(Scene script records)
-- start --

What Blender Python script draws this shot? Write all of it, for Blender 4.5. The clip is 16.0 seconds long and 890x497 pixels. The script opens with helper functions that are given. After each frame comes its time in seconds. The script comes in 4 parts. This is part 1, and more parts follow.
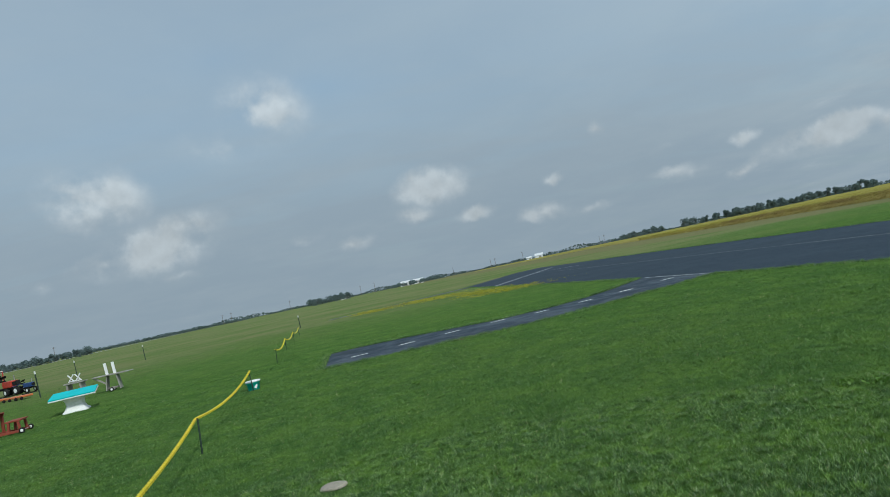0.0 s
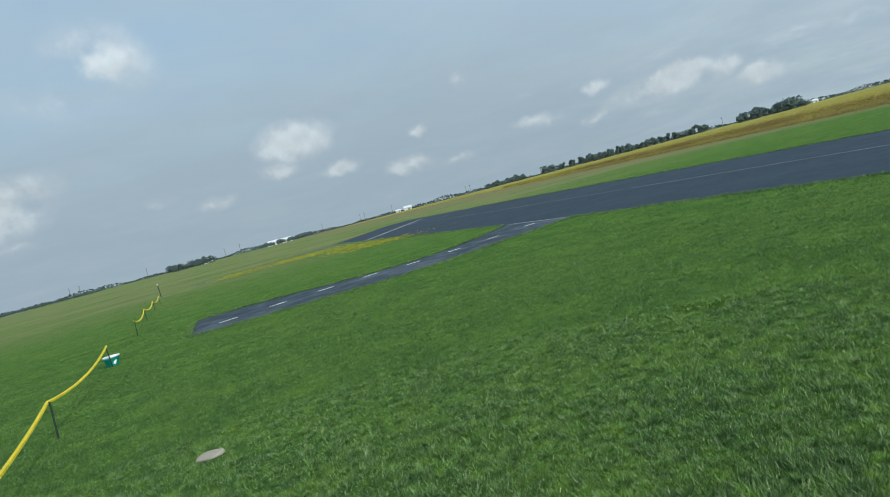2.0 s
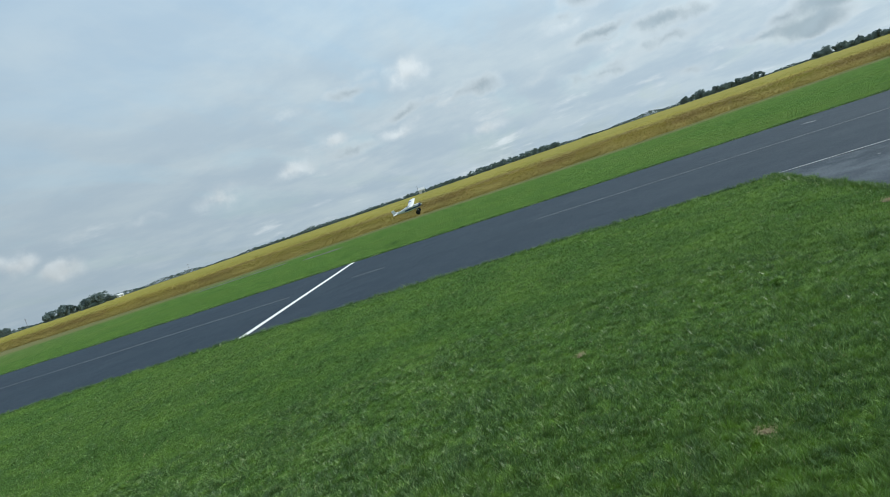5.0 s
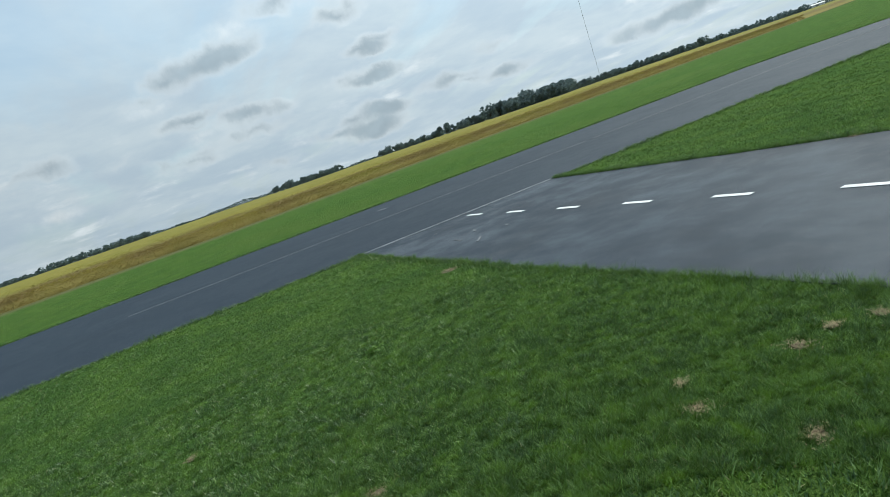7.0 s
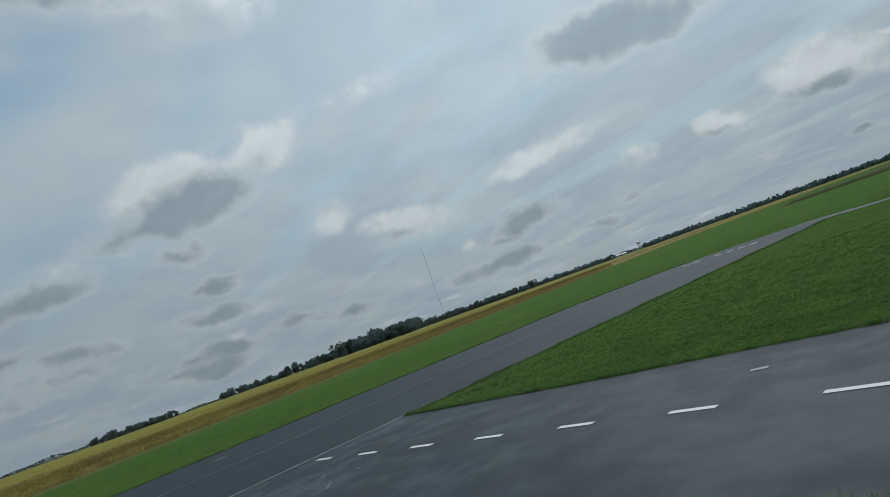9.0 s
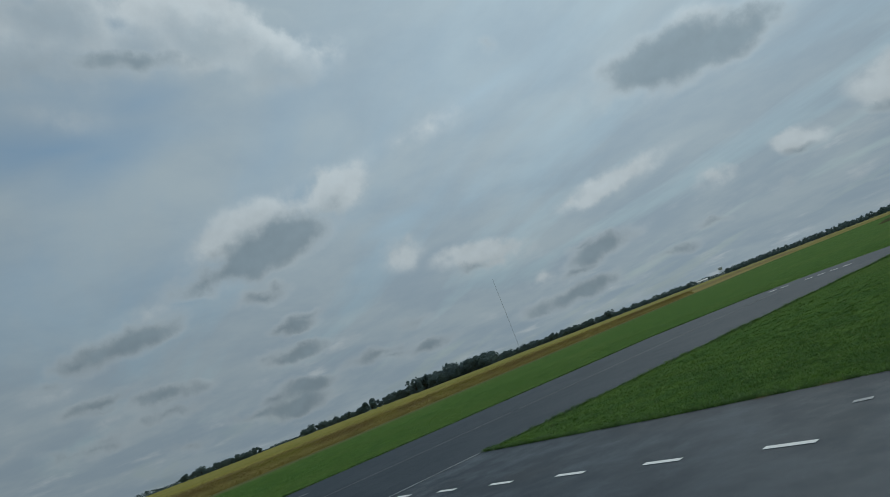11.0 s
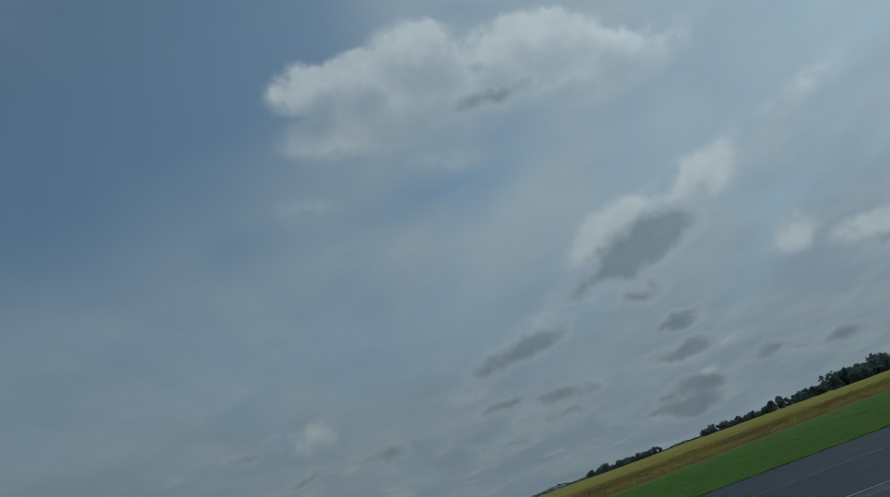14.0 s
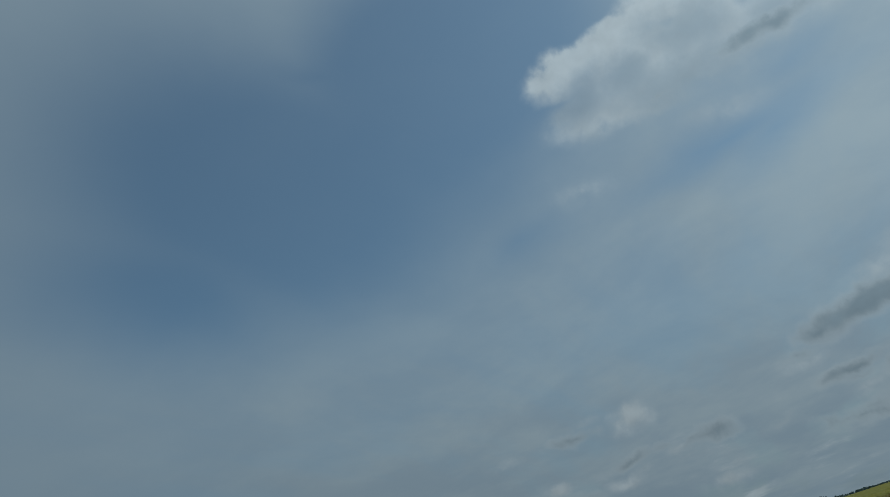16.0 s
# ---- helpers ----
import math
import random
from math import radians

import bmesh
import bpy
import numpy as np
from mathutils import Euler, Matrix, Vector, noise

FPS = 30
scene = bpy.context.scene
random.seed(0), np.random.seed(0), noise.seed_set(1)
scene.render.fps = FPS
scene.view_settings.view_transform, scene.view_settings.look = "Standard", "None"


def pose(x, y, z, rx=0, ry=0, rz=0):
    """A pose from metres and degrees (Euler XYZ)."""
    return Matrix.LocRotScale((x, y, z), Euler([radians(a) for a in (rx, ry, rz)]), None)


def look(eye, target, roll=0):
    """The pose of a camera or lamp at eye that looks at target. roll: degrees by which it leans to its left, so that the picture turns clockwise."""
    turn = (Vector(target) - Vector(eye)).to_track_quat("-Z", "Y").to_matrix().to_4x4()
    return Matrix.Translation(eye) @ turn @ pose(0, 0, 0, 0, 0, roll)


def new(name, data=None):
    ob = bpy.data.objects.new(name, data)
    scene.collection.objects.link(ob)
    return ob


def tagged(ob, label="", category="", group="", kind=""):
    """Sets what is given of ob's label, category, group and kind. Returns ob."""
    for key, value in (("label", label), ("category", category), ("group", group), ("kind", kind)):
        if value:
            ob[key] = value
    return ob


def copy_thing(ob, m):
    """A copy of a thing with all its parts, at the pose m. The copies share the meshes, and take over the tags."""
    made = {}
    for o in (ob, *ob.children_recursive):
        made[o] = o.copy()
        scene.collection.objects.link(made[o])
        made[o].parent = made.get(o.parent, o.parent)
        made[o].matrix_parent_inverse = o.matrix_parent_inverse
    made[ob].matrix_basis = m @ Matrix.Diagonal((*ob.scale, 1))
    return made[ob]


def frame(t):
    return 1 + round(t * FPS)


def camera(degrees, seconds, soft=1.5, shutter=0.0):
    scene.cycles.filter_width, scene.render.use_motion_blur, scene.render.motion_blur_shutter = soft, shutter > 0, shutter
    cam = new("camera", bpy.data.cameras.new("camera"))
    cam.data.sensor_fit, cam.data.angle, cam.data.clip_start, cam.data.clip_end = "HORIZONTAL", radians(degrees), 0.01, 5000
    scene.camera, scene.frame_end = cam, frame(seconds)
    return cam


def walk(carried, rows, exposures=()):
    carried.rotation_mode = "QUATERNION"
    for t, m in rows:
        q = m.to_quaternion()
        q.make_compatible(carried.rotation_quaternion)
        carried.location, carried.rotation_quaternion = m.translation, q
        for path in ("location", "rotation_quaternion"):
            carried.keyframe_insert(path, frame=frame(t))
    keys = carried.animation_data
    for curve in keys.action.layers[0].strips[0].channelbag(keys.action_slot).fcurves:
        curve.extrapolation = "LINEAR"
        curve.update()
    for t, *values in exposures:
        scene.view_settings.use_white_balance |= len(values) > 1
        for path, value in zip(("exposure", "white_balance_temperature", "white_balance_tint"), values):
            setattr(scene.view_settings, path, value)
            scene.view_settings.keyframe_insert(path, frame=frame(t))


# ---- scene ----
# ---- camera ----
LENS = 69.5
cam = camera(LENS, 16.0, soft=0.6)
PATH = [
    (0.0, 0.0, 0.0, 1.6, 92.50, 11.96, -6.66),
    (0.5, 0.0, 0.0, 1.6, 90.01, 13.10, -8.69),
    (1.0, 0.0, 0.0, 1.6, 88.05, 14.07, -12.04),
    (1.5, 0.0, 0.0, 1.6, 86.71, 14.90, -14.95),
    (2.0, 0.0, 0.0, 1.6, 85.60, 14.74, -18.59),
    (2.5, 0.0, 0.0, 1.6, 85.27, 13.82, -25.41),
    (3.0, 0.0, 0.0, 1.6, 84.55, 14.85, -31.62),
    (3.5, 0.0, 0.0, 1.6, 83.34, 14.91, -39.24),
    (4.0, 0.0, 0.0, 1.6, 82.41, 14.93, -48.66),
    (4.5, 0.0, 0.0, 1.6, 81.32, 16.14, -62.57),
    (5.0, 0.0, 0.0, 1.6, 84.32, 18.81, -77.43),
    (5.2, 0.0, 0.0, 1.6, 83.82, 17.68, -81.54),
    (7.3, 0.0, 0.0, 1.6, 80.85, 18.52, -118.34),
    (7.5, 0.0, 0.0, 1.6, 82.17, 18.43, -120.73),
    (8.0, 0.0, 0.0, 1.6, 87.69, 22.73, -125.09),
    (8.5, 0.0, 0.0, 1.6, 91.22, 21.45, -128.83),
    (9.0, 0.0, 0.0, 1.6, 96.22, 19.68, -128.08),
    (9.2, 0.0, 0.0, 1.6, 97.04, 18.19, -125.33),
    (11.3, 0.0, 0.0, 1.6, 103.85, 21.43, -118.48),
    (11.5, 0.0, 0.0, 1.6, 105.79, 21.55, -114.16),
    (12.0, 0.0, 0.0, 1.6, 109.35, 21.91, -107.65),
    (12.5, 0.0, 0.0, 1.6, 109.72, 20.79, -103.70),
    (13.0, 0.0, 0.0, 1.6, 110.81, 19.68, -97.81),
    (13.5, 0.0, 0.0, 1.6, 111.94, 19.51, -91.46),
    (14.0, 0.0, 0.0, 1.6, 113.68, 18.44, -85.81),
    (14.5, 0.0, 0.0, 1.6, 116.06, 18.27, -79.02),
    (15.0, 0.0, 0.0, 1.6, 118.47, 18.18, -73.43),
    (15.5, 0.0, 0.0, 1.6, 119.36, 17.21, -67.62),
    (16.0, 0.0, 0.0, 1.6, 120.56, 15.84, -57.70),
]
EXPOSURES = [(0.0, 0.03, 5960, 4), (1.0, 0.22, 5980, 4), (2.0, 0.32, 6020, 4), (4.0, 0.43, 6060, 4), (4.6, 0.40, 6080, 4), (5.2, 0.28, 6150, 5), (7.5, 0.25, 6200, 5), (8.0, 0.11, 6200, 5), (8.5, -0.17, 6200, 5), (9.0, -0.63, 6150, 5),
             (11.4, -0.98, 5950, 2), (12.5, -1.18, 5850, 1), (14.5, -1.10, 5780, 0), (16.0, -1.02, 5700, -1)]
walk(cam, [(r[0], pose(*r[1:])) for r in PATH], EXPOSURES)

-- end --
-- start --

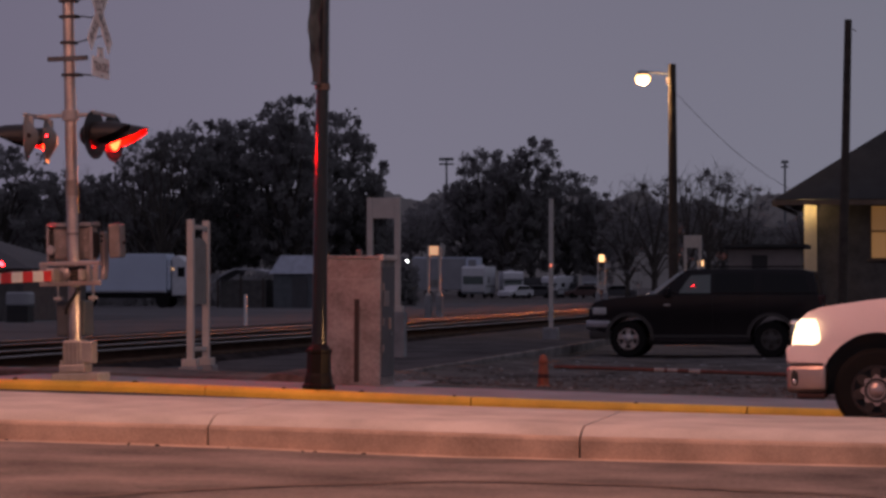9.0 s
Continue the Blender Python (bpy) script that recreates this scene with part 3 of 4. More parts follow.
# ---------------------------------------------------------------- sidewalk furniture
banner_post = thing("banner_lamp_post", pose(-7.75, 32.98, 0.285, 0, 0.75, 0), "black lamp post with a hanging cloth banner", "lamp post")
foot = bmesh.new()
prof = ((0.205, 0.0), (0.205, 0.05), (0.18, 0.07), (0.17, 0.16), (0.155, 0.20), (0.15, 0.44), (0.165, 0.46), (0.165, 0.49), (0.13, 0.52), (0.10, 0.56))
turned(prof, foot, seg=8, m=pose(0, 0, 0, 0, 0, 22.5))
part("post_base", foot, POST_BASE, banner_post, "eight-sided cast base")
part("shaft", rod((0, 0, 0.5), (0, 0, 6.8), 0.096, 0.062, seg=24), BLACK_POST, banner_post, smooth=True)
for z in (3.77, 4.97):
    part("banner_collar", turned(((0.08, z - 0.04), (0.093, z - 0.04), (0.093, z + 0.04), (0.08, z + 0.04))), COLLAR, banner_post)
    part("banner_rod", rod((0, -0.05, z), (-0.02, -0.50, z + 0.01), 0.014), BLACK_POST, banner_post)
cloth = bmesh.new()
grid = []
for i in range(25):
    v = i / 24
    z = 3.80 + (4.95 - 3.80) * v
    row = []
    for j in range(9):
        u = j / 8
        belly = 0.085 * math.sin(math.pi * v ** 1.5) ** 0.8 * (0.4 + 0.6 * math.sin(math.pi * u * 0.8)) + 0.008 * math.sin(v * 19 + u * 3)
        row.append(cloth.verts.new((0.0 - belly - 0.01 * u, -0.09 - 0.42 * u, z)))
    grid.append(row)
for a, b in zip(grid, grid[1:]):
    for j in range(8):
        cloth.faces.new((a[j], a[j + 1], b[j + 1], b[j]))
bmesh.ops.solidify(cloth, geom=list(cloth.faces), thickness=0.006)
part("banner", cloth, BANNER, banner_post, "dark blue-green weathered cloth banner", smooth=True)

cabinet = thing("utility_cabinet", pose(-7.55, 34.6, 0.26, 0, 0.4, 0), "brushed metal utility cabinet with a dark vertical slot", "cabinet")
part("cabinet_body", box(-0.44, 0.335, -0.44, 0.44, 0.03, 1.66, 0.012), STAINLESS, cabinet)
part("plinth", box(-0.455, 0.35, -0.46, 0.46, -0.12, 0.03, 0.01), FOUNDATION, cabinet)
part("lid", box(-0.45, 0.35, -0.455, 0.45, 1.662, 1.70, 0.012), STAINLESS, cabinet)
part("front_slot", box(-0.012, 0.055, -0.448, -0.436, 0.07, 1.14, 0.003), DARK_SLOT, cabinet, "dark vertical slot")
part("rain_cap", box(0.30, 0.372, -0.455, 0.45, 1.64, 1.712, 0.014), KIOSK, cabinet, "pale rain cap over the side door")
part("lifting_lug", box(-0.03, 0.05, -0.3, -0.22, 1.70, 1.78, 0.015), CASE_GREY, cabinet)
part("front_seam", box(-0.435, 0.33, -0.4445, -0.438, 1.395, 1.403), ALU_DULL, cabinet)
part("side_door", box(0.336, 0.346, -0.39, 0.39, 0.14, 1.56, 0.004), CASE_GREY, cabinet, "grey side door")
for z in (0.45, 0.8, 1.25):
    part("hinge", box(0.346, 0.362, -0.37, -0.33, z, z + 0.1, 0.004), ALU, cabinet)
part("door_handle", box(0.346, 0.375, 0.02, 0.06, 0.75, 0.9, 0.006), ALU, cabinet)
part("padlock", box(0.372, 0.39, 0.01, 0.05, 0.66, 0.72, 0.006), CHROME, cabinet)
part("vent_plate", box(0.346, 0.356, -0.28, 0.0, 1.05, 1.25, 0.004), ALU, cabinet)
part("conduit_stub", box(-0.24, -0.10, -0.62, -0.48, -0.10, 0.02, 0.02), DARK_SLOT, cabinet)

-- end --

> _Exercise instructions_: The lines to extract from the data above begin with the line containing "ob[key] = value" and end with the line containing "scene.view_settings.use_white_balance |= len(values)". Extract them exactly, including both.

> _Worked answer_:
            ob[key] = value
    return ob


def copy_thing(ob, m):
    """A copy of a thing with all its parts, at the pose m. The copies share the meshes, and take over the tags."""
    made = {}
    for o in (ob, *ob.children_recursive):
        made[o] = o.copy()
        scene.collection.objects.link(made[o])
        made[o].parent = made.get(o.parent, o.parent)
        made[o].matrix_parent_inverse = o.matrix_parent_inverse
    made[ob].matrix_basis = m @ Matrix.Diagonal((*ob.scale, 1))
    return made[ob]


def frame(t):
    return 1 + round(t * FPS)


def camera(degrees, seconds, soft=1.5, shutter=0.0):
    scene.cycles.filter_width, scene.render.use_motion_blur, scene.render.motion_blur_shutter = soft, shutter > 0, shutter
    cam = new("camera", bpy.data.cameras.new("camera"))
    cam.data.sensor_fit, cam.data.angle, cam.data.clip_start, cam.data.clip_end = "HORIZONTAL", radians(degrees), 0.01, 5000
    scene.camera, scene.frame_end = cam, frame(seconds)
    return cam


def walk(carried, rows, exposures=()):
    carried.rotation_mode = "QUATERNION"
    for t, m in rows:
        q = m.to_quaternion()
        q.make_compatible(carried.rotation_quaternion)
        carried.location, carried.rotation_quaternion = m.translation, q
        for path in ("location", "rotation_quaternion"):
            carried.keyframe_insert(path, frame=frame(t))
    keys = carried.animation_data
    for curve in keys.action.layers[0].strips[0].channelbag(keys.action_slot).fcurves:
        curve.extrapolation = "LINEAR"
        curve.update()
    for t, *values in exposures:
        scene.view_settings.use_white_balance |= len(values) > 1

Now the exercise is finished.